SHERYL MCCARTHY: After the war
was when Harlem began to take on more of the
aspects of the urban slum, right?
FARAH JASMINE GRIFFIN: It certainly, that's the way that
it was talked about. Petry even talks about it.
She says in one of her final pieces about Harlem, she says
'Harlem is a ghetto.' For what that means, where
people are segregated. It becomes a way of thinking
about managing Harlem as a set of urban problems.
SHERYL MCCARTHY: So Petry and her husband move back
to Connecticut where she continued writing. Primus
moved to Bedford Stuyvesant where she
eventually got a PhD in Dance and became a
college, university professor. You said that
she had a gambling problem for a while but was...
FARAH JASMINE GRIFFIN: Mary Lou Williams did, yeah.
SHERYL MCCARTHY: I'm sorry, Mary Lou Williams. I don't want
to get the wrong one. But she continued to perform,
played concerts for public schools, cared for
musicians who had substance abuse problems
and actually played at Carnegie Hall in the 70s.
FARAH JASMINE GRIFFIN: Right.
SHERYL MCCARTHY: She was the one that stayed in Harlem,
Mary Lou Williams, right?
FARAH JASMINE GRIFFIN: Mary Lou
stayed in Harlem even after -- in the 70s she got
a job -- one of the first jazz musicians to get a
job at a university- at Duke University. So she
bought a house in Durham but she kept that
apartment in Hamilton Terrace. She always came back to Harlem.
SHERYL MCCARTHY: Okay, we've got about a minute and
a half for you to sum up the legacies of these three women.
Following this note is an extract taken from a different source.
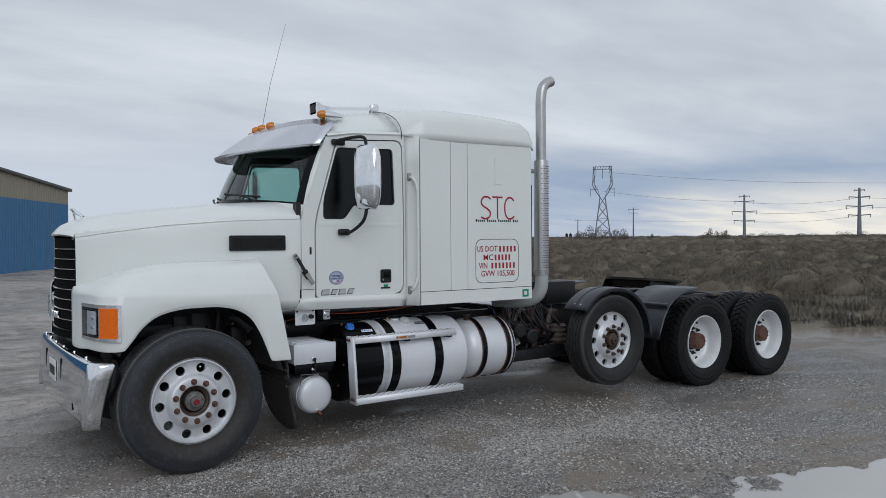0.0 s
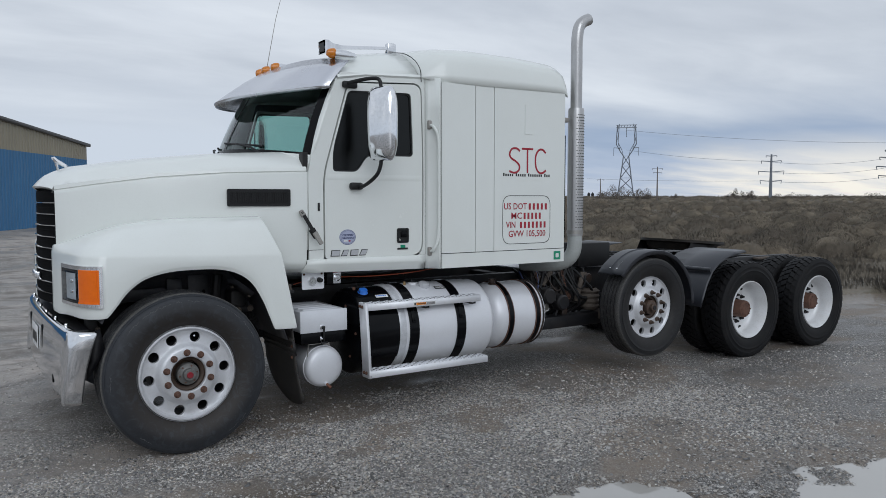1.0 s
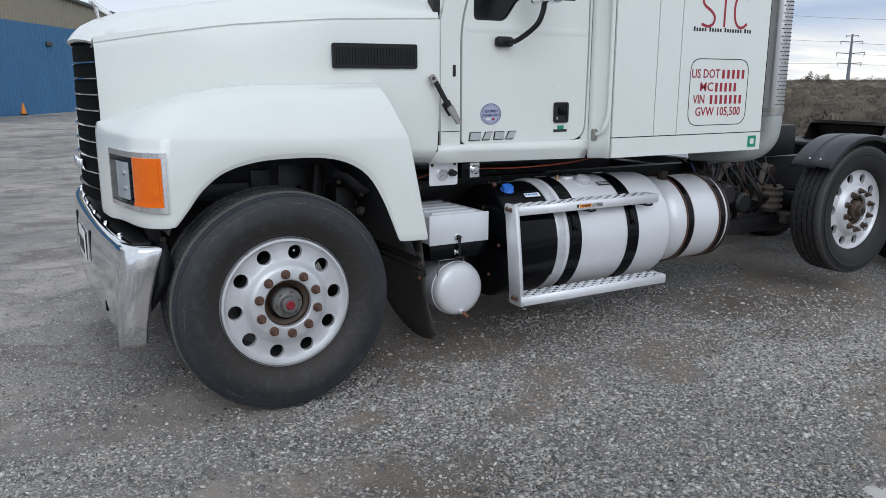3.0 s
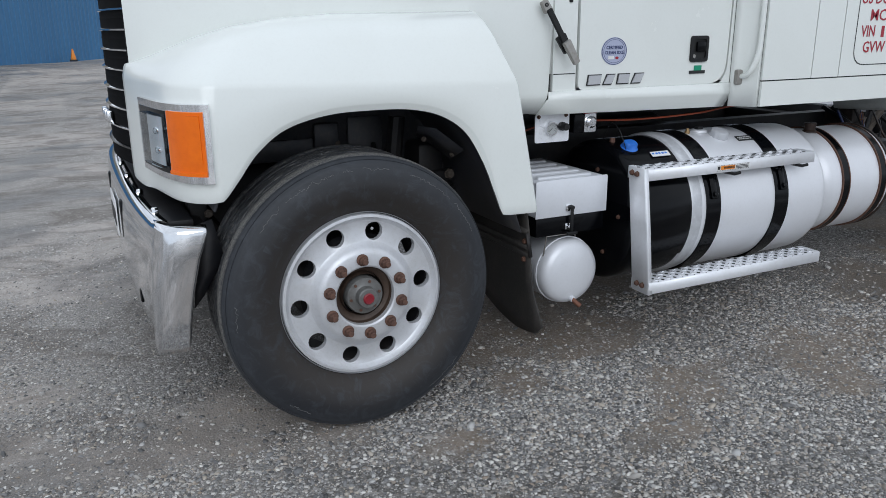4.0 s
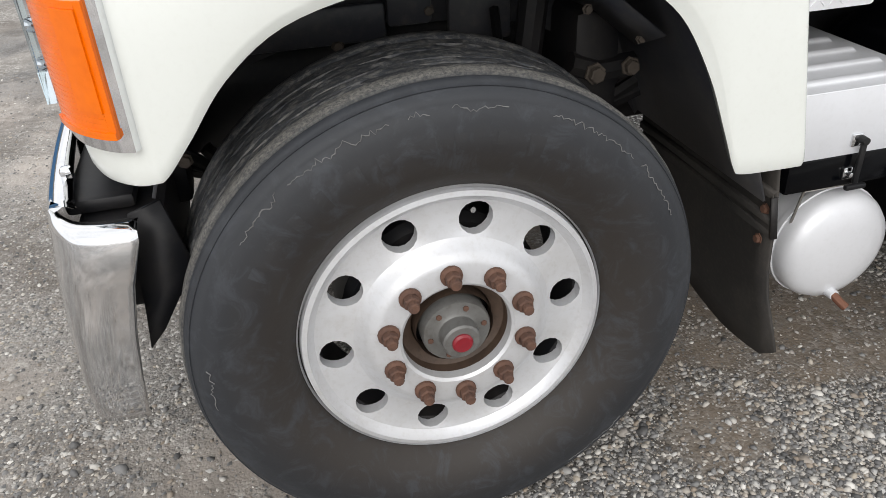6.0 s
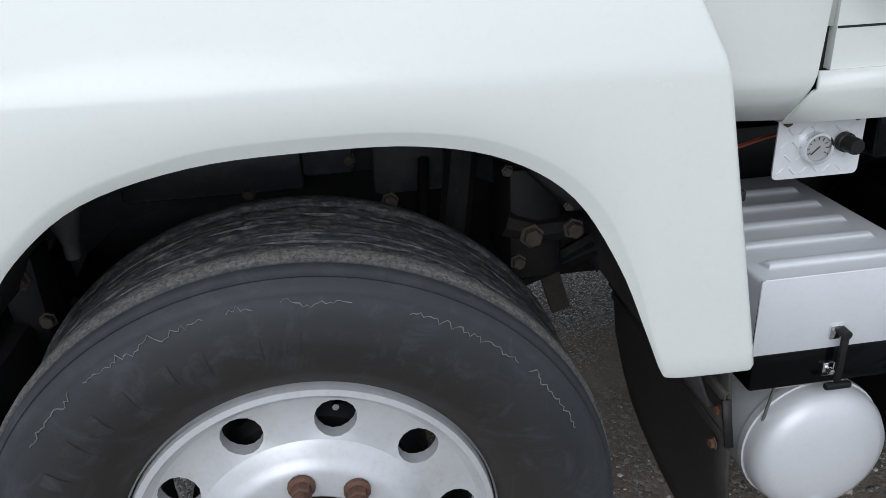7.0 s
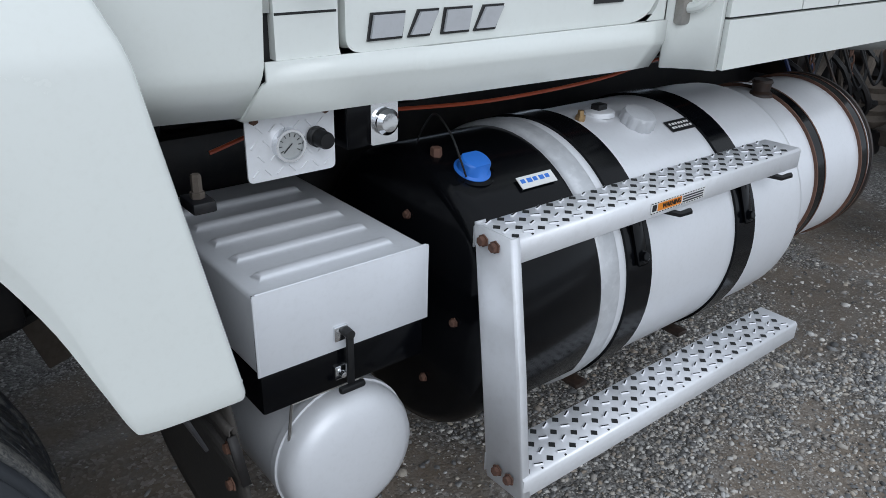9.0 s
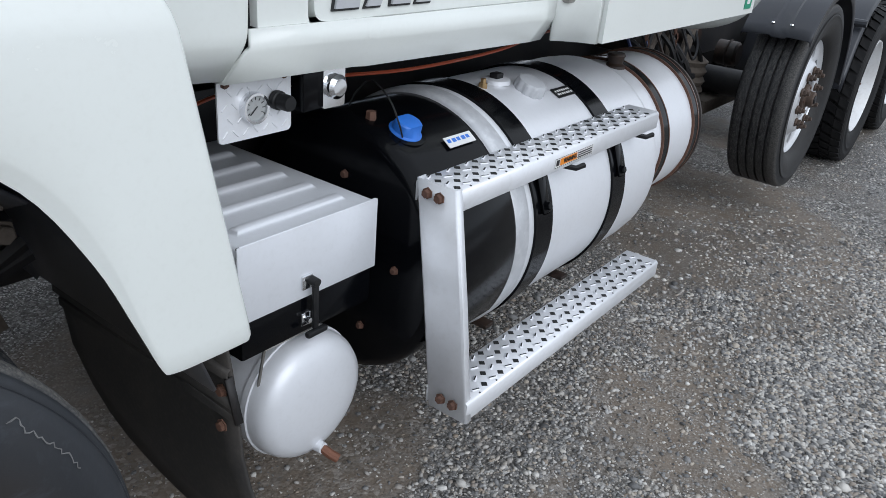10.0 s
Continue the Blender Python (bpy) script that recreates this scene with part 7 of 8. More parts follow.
FLIP = Matrix.Rotation(math.pi, 4, "Z")
steer = steer_wheel(pose(0, -0.002, 0.518), 0.527, 0.195, 0.014, "steer wheel with ten-hole alloy disc and rusty nuts", -0.516, NUT_RUST, "dull ten-hole alloy disc", (-4.0, 12.9))
copy_thing(steer, Matrix.Translation((0, across(-0.002), 0.518)) @ FLIP)
pusher = steer_wheel(pose(4.37, 0.035, 0.605), 0.475, 0.130, 0.030, "raised lift-axle wheel with ten-hole alloy disc", None, NUT_OILY, "bright ten-hole alloy disc", (2.0, 20.0), True)
copy_thing(pusher, Matrix.Translation((4.37, across(0.035), 0.605)) @ FLIP)


def drive_wheel(at):
    wheel = group_part("wheel", truck, at, "dual drive wheel with deep block tread and white dished rim")
    R, half = 0.515, 0.135
    for k, y in enumerate((half, half + 0.335)):
        tyre = part("tyre", tyre_mesh(R - 0.014, half, 0.292, 3, None), RUBBER, wheel, "black drive tyre with block tread", sharp=45, at=Matrix.Translation((0, y, 0)))
        for row, me in enumerate(lug_meshes(R, half)):
            for n in range(LUGS):
                block = new("tread_block", me)
                block.parent = wheel
                block.matrix_basis = Matrix.Translation((0, y, 0)) @ Matrix.Rotation(2 * math.pi * (n + (0.5 if row % 2 else 0.0)) / LUGS, 4, "Y")
    prof = [(0.306, 0.030), (0.302, 0.020), (0.296, 0.020), (0.290, 0.030), (0.282, 0.060), (0.272, 0.075), (0.268, 0.14), (0.262, 0.165), (0.24, 0.185), (0.215, 0.192), (0.11, 0.200), (0.108, 0.21)]
    rim = part("rim", lathe(prof, "y", (0, 0, 0), 48), RIM_WHITE, wheel, "white dished rim", sharp=40)
    # the rim is uncut: dark discs paint the shade of its hand holes
    for k in range(5):
        a = radians(20 + 72 * k)
        part("rim_hole", lathe([(0.0, 0.1885), (0.026, 0.1885)], "y", (0.226 * math.sin(a), 0, 0.226 * math.cos(a)), 14), SEAM_AND_SHADE, rim)
    add_nuts(rim, NUT_DARK, 0.143, 0.196, 0.0)
    part("hub", lathe([(0.0, 0.075), (0.075, 0.075), (0.088, 0.082), (0.092, 0.10), (0.095, 0.20)], "y", (0, 0, 0), 28), RUST, wheel, "rusty drive hub")
    for k in range(8):
        a = radians(45 * k)
        part("hub_stud", bolt(0.008, 0.012, m=Matrix.Translation((0.068 * math.sin(a), 0.076, 0.068 * math.cos(a))), washer=False), RUST, wheel)
    part("inner_rim", lathe([(0.30, 0.33), (0.27, 0.36), (0.27, 0.50), (0.30, 0.60)], "y", (0, 0, 0), 32), CHASSIS, wheel)
    return wheel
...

FARAH JASMINE GRIFFIN: Oh, they left us many legacies.
The Black women writers who explode in the 70s can look to
Anne Petry as a foremother, creating a way
for them. Mary Lou Williams, not just for
women jazz musicians, I think for all jazz
musicians, has been a kind of role model, but
particularly for people like Jerry Allen. For the
Black dancers and choreographers like Alvin
Ailey, Ron K. Brown, the women of Urban Bushwomen,
all follow in the footsteps of Pearl Primus.
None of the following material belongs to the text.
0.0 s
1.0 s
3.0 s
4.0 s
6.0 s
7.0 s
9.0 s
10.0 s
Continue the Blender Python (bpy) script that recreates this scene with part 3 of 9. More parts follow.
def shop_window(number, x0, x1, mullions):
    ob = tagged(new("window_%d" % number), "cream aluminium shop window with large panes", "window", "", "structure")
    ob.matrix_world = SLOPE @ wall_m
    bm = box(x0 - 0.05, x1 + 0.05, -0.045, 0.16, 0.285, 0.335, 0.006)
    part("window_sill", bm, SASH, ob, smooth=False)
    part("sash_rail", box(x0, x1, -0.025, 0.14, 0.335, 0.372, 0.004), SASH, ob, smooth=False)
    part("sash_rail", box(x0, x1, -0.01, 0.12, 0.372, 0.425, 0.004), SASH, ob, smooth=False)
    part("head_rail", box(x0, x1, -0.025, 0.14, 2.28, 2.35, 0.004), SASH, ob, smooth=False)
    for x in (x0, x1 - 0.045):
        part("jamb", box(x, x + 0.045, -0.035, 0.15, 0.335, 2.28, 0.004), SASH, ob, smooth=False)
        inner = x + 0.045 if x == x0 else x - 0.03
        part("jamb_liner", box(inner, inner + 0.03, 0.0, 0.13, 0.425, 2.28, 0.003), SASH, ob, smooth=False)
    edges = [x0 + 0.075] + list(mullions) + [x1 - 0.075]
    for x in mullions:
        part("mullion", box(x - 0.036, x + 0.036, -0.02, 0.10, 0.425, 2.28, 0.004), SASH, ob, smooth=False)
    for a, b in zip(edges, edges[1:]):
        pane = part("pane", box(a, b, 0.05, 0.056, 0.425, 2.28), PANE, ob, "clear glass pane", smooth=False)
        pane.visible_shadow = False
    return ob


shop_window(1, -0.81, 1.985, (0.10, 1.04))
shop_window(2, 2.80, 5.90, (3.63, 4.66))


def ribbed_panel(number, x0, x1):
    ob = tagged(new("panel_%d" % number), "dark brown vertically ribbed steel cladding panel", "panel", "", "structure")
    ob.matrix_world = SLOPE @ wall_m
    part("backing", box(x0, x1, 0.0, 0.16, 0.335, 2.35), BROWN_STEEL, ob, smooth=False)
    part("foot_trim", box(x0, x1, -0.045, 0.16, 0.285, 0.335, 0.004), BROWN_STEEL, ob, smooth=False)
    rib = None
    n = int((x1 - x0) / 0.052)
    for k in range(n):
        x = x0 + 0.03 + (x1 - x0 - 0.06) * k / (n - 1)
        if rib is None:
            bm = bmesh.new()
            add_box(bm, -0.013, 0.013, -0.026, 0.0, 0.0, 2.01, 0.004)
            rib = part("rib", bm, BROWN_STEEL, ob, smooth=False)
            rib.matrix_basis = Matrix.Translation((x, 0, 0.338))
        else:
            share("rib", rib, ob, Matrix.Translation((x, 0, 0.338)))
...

SHERYL MCCARTHY: Very interesting. I learned a
lot about these three women who I had heard
about but did not know as much about.
FARAH JASMINE GRIFFIN: Well thank you
for taking the time to read the book.
SHERYL MCCARTHY: I'm afraid we're out of time,
but I'd like to thank Farah Griffin for joining us today.
Harlem Nocturne has just been published by Basic Civitas
Books, a member of the Perseus Books Group.
For the City University of New York
and One to One, I'm Sheryl McCarthy.